↓

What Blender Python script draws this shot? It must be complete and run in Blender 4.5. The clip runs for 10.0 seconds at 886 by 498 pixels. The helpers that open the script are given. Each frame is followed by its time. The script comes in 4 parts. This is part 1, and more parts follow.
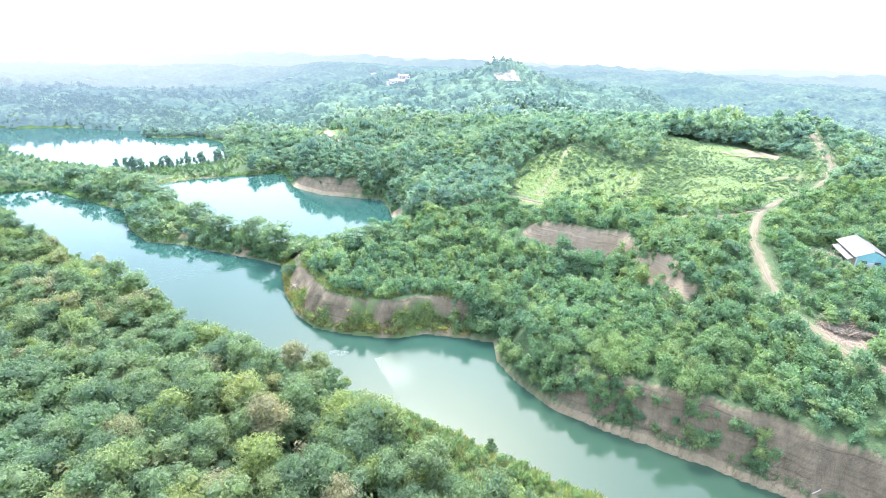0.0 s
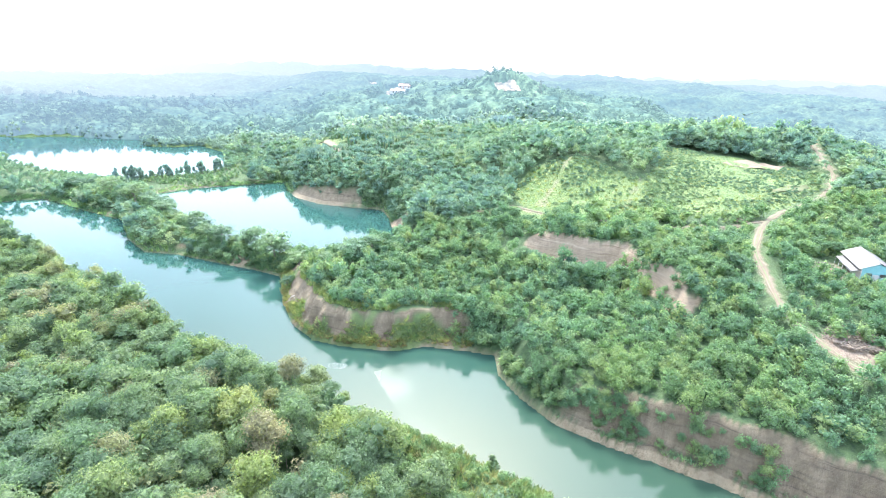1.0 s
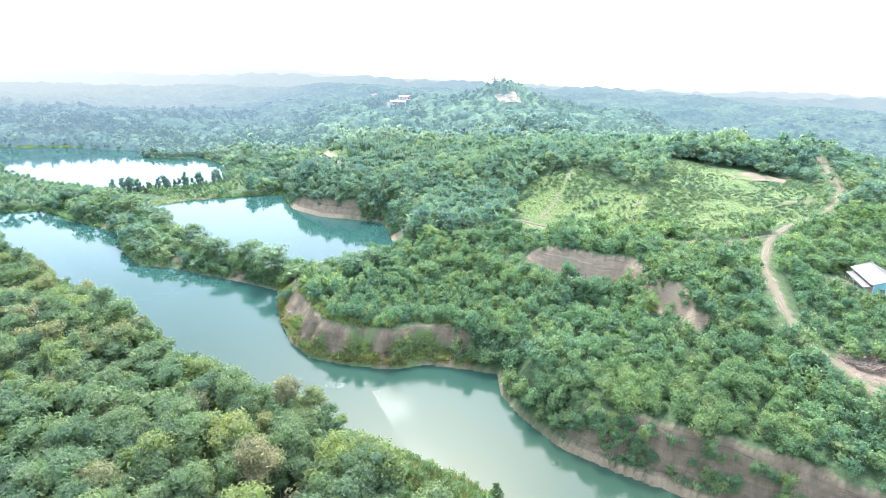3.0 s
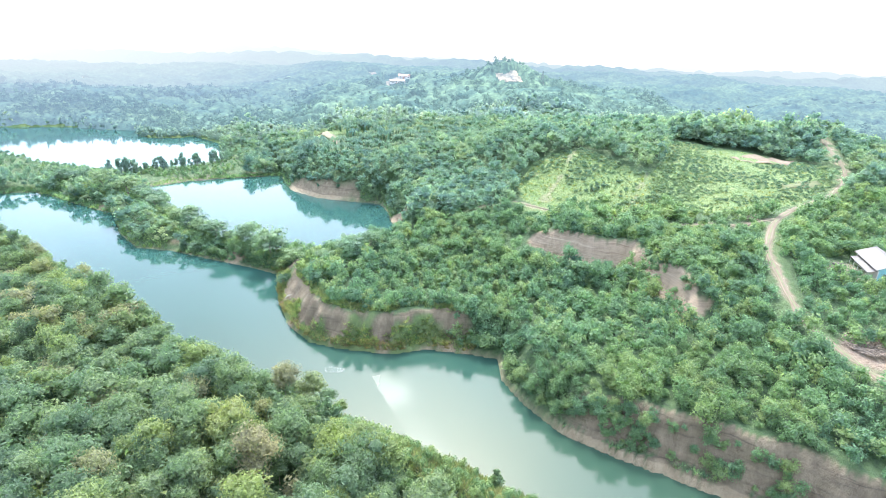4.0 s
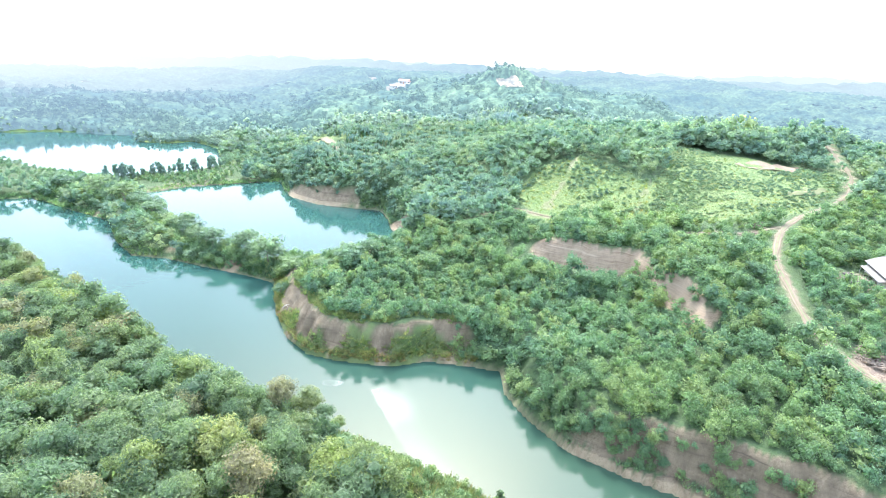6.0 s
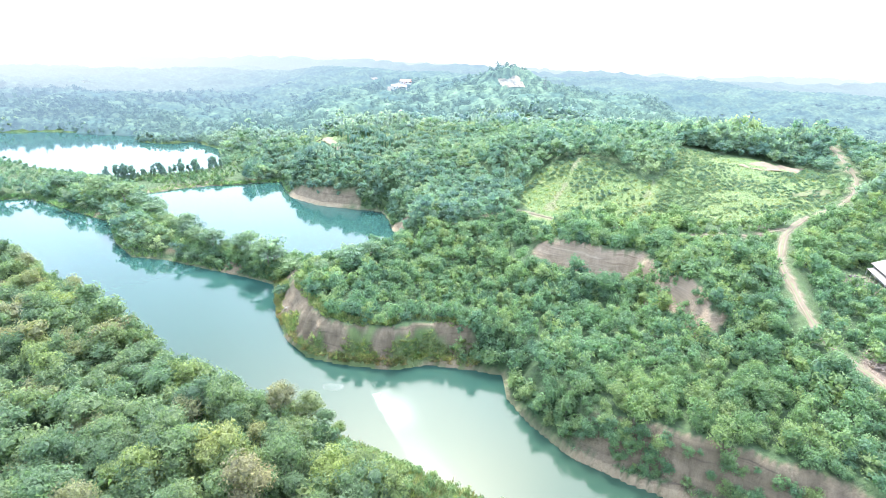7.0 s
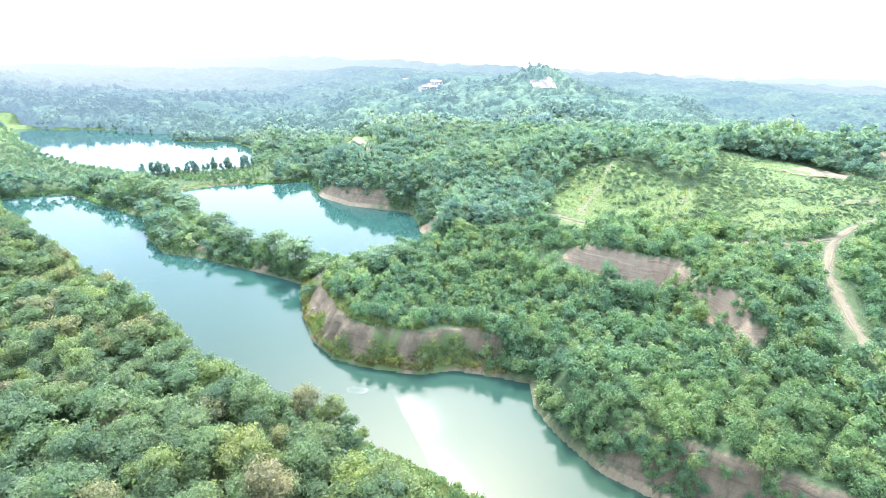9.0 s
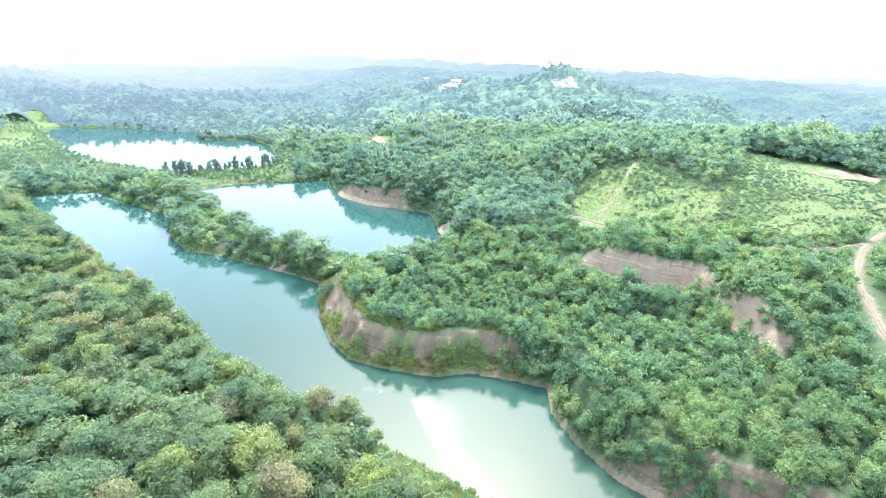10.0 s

↑

=== What is expected ===
Restate the whole of the material word for word without the pictures.

=== Completed exercise ===
What Blender Python script draws this shot? It must be complete and run in Blender 4.5. The clip runs for 10.0 seconds at 886 by 498 pixels. The helpers that open the script are given. Each frame is followed by its time. The script comes in 4 parts. This is part 1, and more parts follow.
0.0 s
1.0 s
3.0 s
4.0 s
6.0 s
7.0 s
9.0 s
10.0 s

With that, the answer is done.